→ **What to produce**:
Write out the data below exactly as given, without any of its pictures.

→ **Given material**:

★ ★ ★ ★

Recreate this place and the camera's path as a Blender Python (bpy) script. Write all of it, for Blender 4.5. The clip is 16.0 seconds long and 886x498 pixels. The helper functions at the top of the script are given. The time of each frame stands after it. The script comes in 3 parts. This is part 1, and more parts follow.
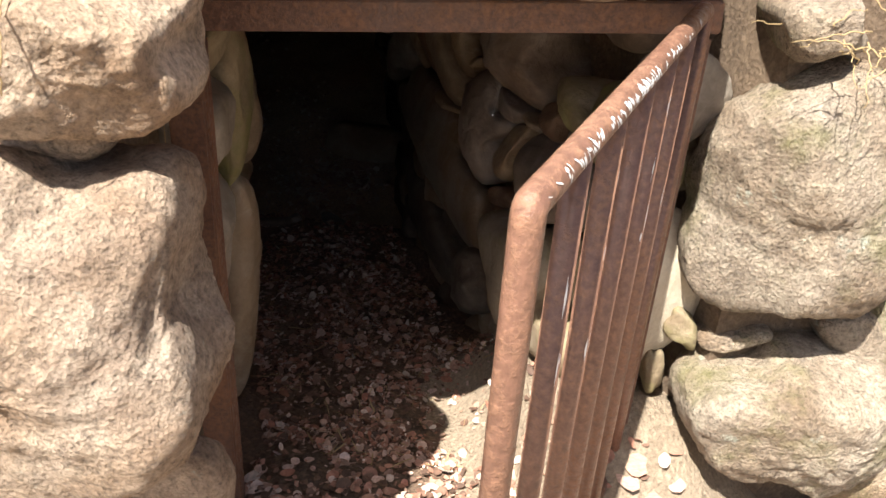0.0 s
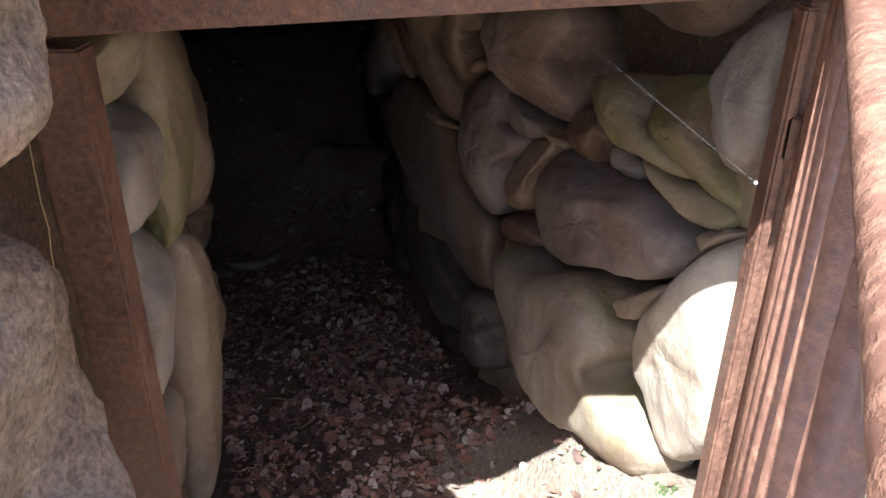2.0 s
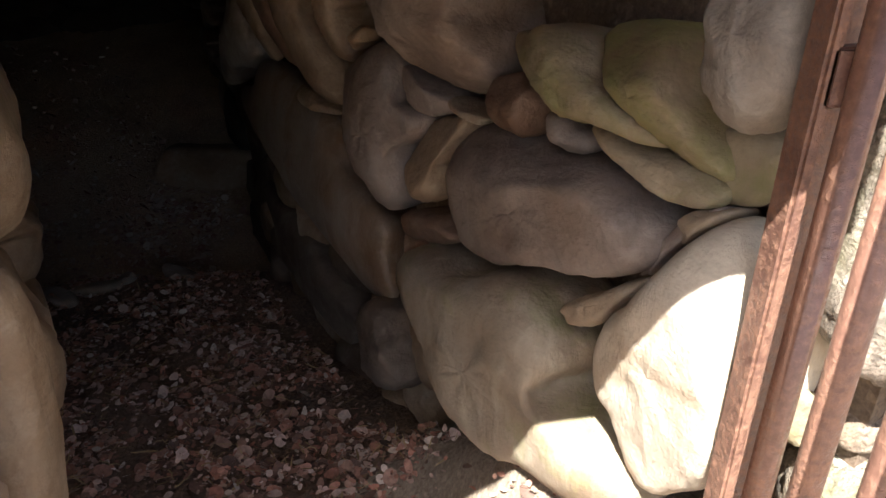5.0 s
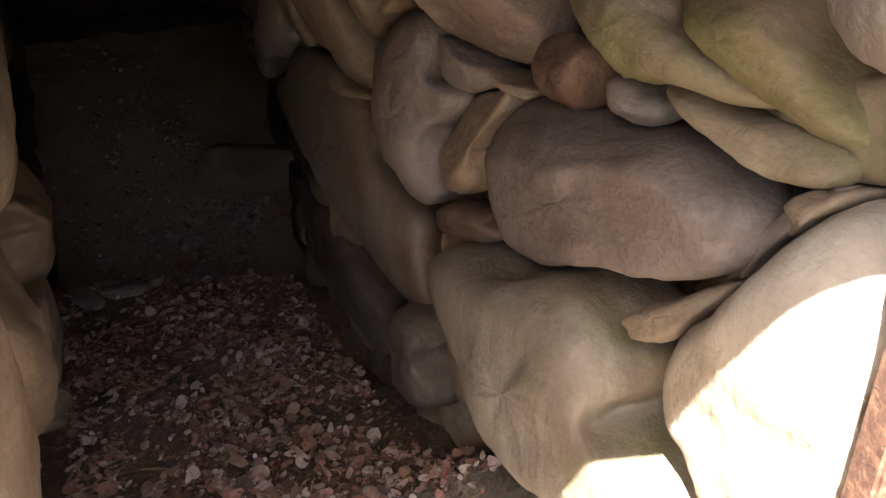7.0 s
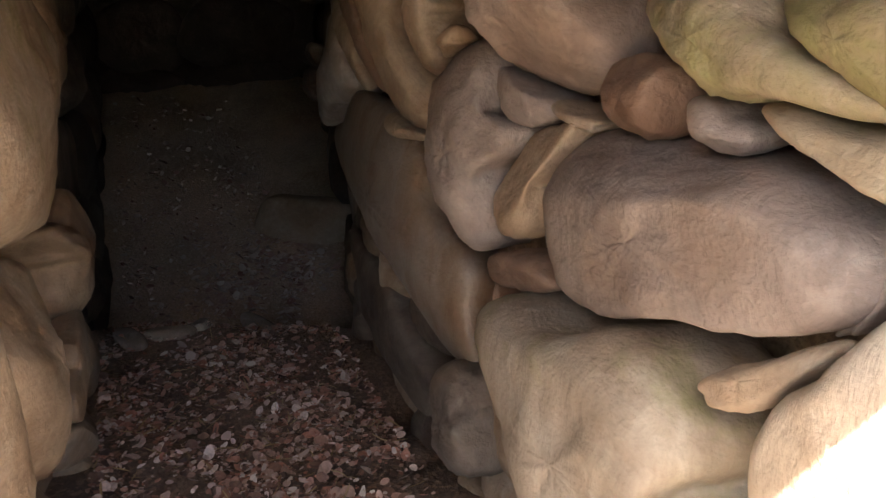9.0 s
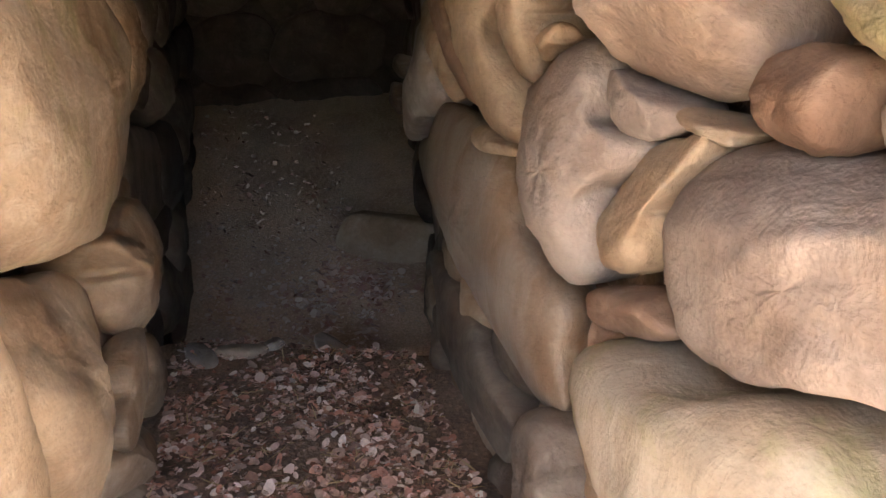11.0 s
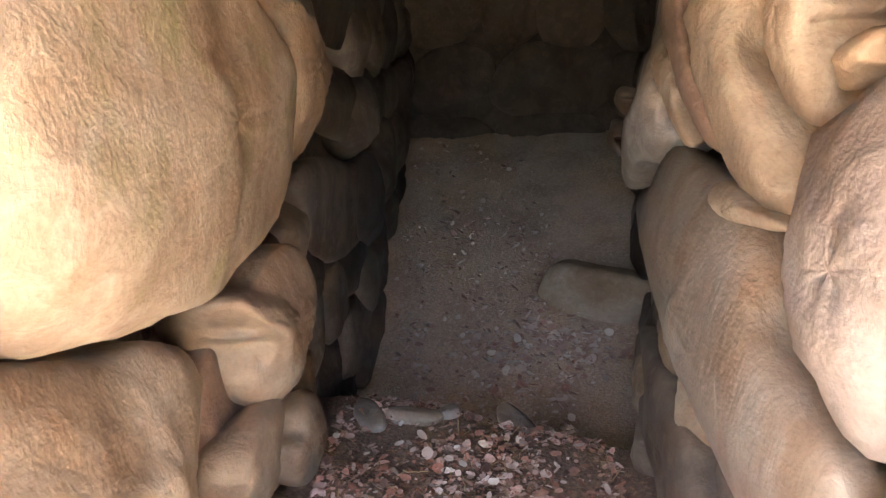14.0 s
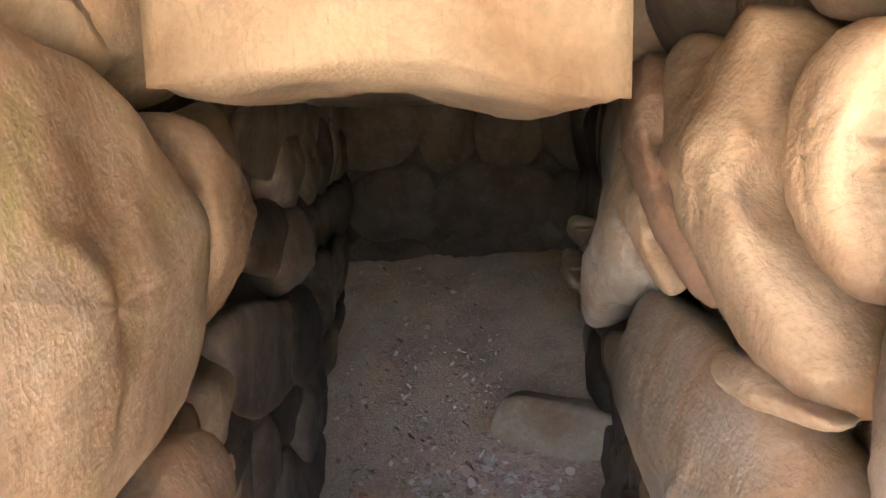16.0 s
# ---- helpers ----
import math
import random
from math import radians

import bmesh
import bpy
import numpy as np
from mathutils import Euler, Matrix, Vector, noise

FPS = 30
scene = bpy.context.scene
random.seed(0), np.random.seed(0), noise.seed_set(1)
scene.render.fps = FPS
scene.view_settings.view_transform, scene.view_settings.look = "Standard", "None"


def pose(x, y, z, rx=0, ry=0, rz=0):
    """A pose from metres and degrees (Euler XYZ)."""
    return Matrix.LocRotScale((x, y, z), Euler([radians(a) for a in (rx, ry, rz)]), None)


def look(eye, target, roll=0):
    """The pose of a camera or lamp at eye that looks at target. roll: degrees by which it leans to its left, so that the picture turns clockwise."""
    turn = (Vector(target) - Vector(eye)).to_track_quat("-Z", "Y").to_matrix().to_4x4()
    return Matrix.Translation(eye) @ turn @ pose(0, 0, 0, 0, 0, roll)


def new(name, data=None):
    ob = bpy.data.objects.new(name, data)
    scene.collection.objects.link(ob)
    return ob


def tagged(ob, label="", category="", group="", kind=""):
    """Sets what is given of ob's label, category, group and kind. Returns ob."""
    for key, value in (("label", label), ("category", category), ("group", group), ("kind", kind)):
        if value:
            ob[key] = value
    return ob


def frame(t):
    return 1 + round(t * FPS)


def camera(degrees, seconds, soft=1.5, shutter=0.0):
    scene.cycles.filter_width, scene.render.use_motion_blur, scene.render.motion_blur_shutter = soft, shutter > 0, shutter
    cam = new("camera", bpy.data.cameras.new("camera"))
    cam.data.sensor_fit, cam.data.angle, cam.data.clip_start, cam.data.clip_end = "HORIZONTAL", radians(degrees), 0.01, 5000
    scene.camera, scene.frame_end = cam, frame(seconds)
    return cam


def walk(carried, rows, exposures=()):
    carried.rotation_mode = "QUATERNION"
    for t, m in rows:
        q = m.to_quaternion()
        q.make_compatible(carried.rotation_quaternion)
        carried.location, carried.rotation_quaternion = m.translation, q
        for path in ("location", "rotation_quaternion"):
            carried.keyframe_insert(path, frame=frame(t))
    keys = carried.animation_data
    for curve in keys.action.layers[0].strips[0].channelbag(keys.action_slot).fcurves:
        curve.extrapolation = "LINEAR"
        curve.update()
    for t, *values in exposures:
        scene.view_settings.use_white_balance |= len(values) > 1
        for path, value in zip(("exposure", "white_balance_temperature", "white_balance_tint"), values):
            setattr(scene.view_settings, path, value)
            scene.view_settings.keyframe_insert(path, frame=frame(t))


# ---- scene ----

★ ★ ★ ★

→ **The completed task**:
Recreate this place and the camera's path as a Blender Python (bpy) script. Write all of it, for Blender 4.5. The clip is 16.0 seconds long and 886x498 pixels. The helper functions at the top of the script are given. The time of each frame stands after it. The script comes in 3 parts. This is part 1, and more parts follow.
0.0 s
2.0 s
5.0 s
7.0 s
9.0 s
11.0 s
14.0 s
16.0 s
# ---- helpers ----
import math
import random
from math import radians

import bmesh
import bpy
import numpy as np
from mathutils import Euler, Matrix, Vector, noise

FPS = 30
scene = bpy.context.scene
random.seed(0), np.random.seed(0), noise.seed_set(1)
scene.render.fps = FPS
scene.view_settings.view_transform, scene.view_settings.look = "Standard", "None"


def pose(x, y, z, rx=0, ry=0, rz=0):
    """A pose from metres and degrees (Euler XYZ)."""
    return Matrix.LocRotScale((x, y, z), Euler([radians(a) for a in (rx, ry, rz)]), None)


def look(eye, target, roll=0):
    """The pose of a camera or lamp at eye that looks at target. roll: degrees by which it leans to its left, so that the picture turns clockwise."""
    turn = (Vector(target) - Vector(eye)).to_track_quat("-Z", "Y").to_matrix().to_4x4()
    return Matrix.Translation(eye) @ turn @ pose(0, 0, 0, 0, 0, roll)


def new(name, data=None):
    ob = bpy.data.objects.new(name, data)
    scene.collection.objects.link(ob)
    return ob


def tagged(ob, label="", category="", group="", kind=""):
    """Sets what is given of ob's label, category, group and kind. Returns ob."""
    for key, value in (("label", label), ("category", category), ("group", group), ("kind", kind)):
        if value:
            ob[key] = value
    return ob


def frame(t):
    return 1 + round(t * FPS)


def camera(degrees, seconds, soft=1.5, shutter=0.0):
    scene.cycles.filter_width, scene.render.use_motion_blur, scene.render.motion_blur_shutter = soft, shutter > 0, shutter
    cam = new("camera", bpy.data.cameras.new("camera"))
    cam.data.sensor_fit, cam.data.angle, cam.data.clip_start, cam.data.clip_end = "HORIZONTAL", radians(degrees), 0.01, 5000
    scene.camera, scene.frame_end = cam, frame(seconds)
    return cam


def walk(carried, rows, exposures=()):
    carried.rotation_mode = "QUATERNION"
    for t, m in rows:
        q = m.to_quaternion()
        q.make_compatible(carried.rotation_quaternion)
        carried.location, carried.rotation_quaternion = m.translation, q
        for path in ("location", "rotation_quaternion"):
            carried.keyframe_insert(path, frame=frame(t))
    keys = carried.animation_data
    for curve in keys.action.layers[0].strips[0].channelbag(keys.action_slot).fcurves:
        curve.extrapolation = "LINEAR"
        curve.update()
    for t, *values in exposures:
        scene.view_settings.use_white_balance |= len(values) > 1
        for path, value in zip(("exposure", "white_balance_temperature", "white_balance_tint"), values):
            setattr(scene.view_settings, path, value)
            scene.view_settings.keyframe_insert(path, frame=frame(t))


# ---- scene ----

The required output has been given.